Del Bosque estuvo dos julios (1969 y 1970) en esas sesiones de engorde. Cuando llegó al Madrid, procedente de Salamanca, hijo de un ferroviario sindicalista que había sufrido cárcel tras la guerra, era delgadísimo. Engordó cada año cinco kilos, coincidiendo con su edad de desarrollo. Uno de sus coetáneos, Chus Luengo, el primer futbolista que estudió la carrera de Periodismo (jugó en el Castellón y en Osasuna entre otros), engordó en dos años siete kilos. “Ensanché de arriba. Yo era una flauta y me hice fuerte”. Antonio Grande, hoy brazo derecho de Del Bosque en La Roja, estuvo los años 1967 y 1968. Pasó de ser un chico espigado a un centrocampista sólido, con amplio recorrido y gran llegada al gol.
También salían, claro, a pasear de noche. Con su chándal azul y su escudo del Madrid en el pecho, jugaban con ventaja respecto a los mozos locales a la hora de atraer la atención de las chicas, lo mismo en Cedeira que en la vecina Ortigueira, con cuyas fiestas coincidía la estancia. Hubo noviazgos fugaces, o prolongados por vía epistolar, hubo hasta algún matrimonio. Garrido, un buen centrocampista que cuajó en el Burgos y el Levante, se casó con una muchacha de allí. Muchos dieron allí su primer beso, vieron su primer atardecer junto a una chica. Nada más, porque por entonces el sexo antes del matrimonio no era pecado, se decía, sino que era milagro. Pero aquello, claro, repateaba los chicos locales. Además se estableció la costumbre de un partido entre los muchachos del Madrid y el Cedeira SD, y, claro, lo ganaban siempre aquellos, que aunque estaban en los 17 o 18 años eran la nata de la cantera madridista. El Cedeira acabó por escocerse con tanta goleada.
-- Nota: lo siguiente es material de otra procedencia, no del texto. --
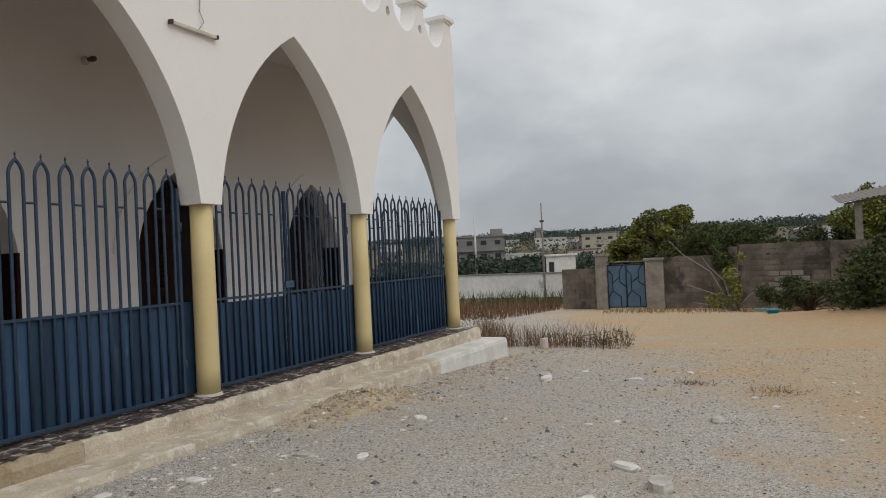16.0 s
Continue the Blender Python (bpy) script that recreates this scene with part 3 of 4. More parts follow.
def tile_scrap(bm, x, y, r, z):
    n = rnd.randint(4, 6)
    a0 = rnd.random() * 6
    pts = [(x + r * rnd.uniform(0.75, 1.25) * 1.3 * math.cos(a0 + 2 * math.pi * k / n), y + r * rnd.uniform(0.75, 1.2) * math.sin(a0 + 2 * math.pi * k / n)) for k in range(n)]
    low = [bm.verts.new((px, py, z)) for px, py in pts]
    high = [bm.verts.new((x + (px - x) * 0.95, y + (py - y) * 0.95, z + 0.007)) for px, py in pts]
    bm.faces.new(high)
    for k in range(n):
        bm.faces.new((low[k], low[(k + 1) % n], high[(k + 1) % n], high[k]))


bm = bmesh.new()
x = start_x
while x < 16.5:
    for y in (4.93, 5.03, 5.13, 5.23, 5.33):
        tile_scrap(bm, x + rnd.uniform(-0.03, 0.03), y + rnd.uniform(-0.015, 0.015), rnd.uniform(0.045, 0.062), FLOOR)
    x += 0.125
scraps = part("tile_scrap", bm, TILE, paving)
tagged(scraps, kind="stuff")

# ---- fittings on the wall ----
lamp = empty("tube_lamp", pose(9.98, FRONT, 3.98), "rusty batten lamp without its tube on white wall", "lamp")
part("batten", box(-0.30, 0.30, -0.05, -0.002, -0.016, 0.018, 0.005), LAMP_WHITE, lamp)
part("lampholder", box(-0.325, -0.30, -0.065, -0.01, -0.02, 0.022, 0.004), DARK_METAL, lamp)
part("lampholder", box(0.30, 0.32, -0.065, -0.01, -0.02, 0.022, 0.004), DARK_METAL, lamp)
part("wire", tube([(0.08, -0.02, 0.03), (0.14, -0.03, 0.12), (0.10, -0.02, 0.22), (0.12, -0.012, 0.42), (0.10, -0.004, 0.52)], 0.005, 6), CABLE, lamp)
sock = empty("hanging_socket", pose(3.98, FRONT, 4.10), "loose light socket on wires against white wall", "socket")
part("socket", box(-0.022, 0.02, -0.05, -0.004, -0.07, 0.04, 0.009), DARK_METAL, sock)
part("back_plate", box(-0.05, -0.023, -0.04, -0.004, -0.06, 0.05, 0.006), LAMP_WHITE, sock)
part("wire", tube([(0, -0.03, 0.05), (0.05, -0.04, 0.13), (0.045, -0.03, 0.24), (-0.01, -0.02, 0.33), (-0.03, -0.004, 0.38)], 0.004, 6), CABLE, sock)
part("wire", tube([(0, -0.03, 0.05), (-0.02, -0.04, 0.16), (0.02, -0.03, 0.27), (-0.02, -0.004, 0.38)], 0.004, 6), CABLE, sock)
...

El día que se marchaban les invitaba el Ayuntamiento a una gran percebada. Cuando en 1973 entró como alcalde Leopoldo Rubido, hermano mayor del hoy director de ABC, decidió no dar aquella cena. Se entiende. Había tensión entre los mozos del entorno y esas generaciones sucesivas de muchachos en chándal con el escudo del Madrid que tanto impactaban a las chicas. Bernabéu decidió finiquitar aquello en 1974, con el luego internacional Ricardo Gallego entre los de la última hornada. El año siguiente lo hizo en Navacerrada. Luego, lo suprimió. Las nuevas promociones venían mejor alimentadas y aquello dejó de hacer falta.
Pero en todos los que pasaron por allí queda al cabo de tantos años el recuerdo de aquellos veranos de caldo gallego, ternera, atardeceres y quizá un primer beso. Fue en Cedeira, un punto de verdad hermoso en el flequillo de Galicia. Un pueblo tranquilo en una ría estupenda, con una playa magnífica, un monte a la espalda, el mejor oxígeno que se fabrica y la excelente comida gallega. El sitito ideal para enamorarse de la vida.